А. Л.: Да нет такого понятия, как справедливое решение жюри. Жюри – это всего-навсего пятеро людей с разными представлениями о литературе и разными характерами. Любое решение зависит от игры случая, любое может быть оспорено, любое можно назвать пристрастным.

Григорьевское жюри под моим номинальным председательством присудило премию Вере Павловой, хотя сама я убеждена, что Павлова – это продукт критического воображения, искусственный, рукотворный проект, пример того, как можно вырастить поэтического гомункулуса и создать ему репутацию. Но тогда из пяти членов жюри трое проголосовали за Павлову. Мне осталось только признать свое поражение.

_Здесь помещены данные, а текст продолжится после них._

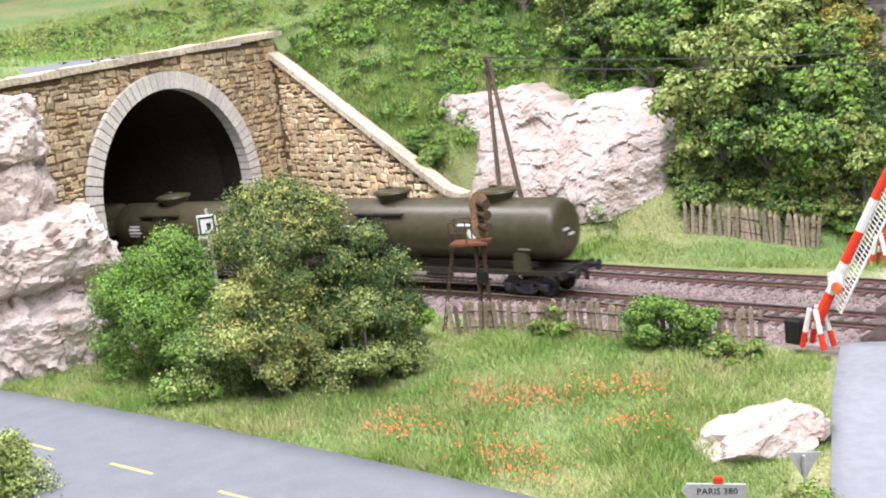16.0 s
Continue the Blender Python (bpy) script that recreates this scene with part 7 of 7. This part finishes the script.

А с Белкиным все произошло еще забавнее. Шорт-лист был уже практически сформирован, когда Фазиль Искандер предложил включить туда Сергея Бабаяна. Исключать никого из пятерки не хотелось, но и Искандера хотелось уважить, поэтому после споров и согласований мы решили превратить пятерку в шестерку. А потом так случилось, что я улетела в Индию, Борис Дубин тоже по каким-то причинам не смог прийти на финальное заседание жюри, и победителя определяли Фазиль Искандер, Сергей Чупринин и Сергей Юрский. И Юрский, которого на предыдущем заседании не было, поддержал Искандера, и премия досталась Бабаяну, которого никто всерьез не воспринимал и которого, собственно, в финале-то не должно было быть. Открываю я потом газету, читаю – ну ничего ж себе мы выбрали!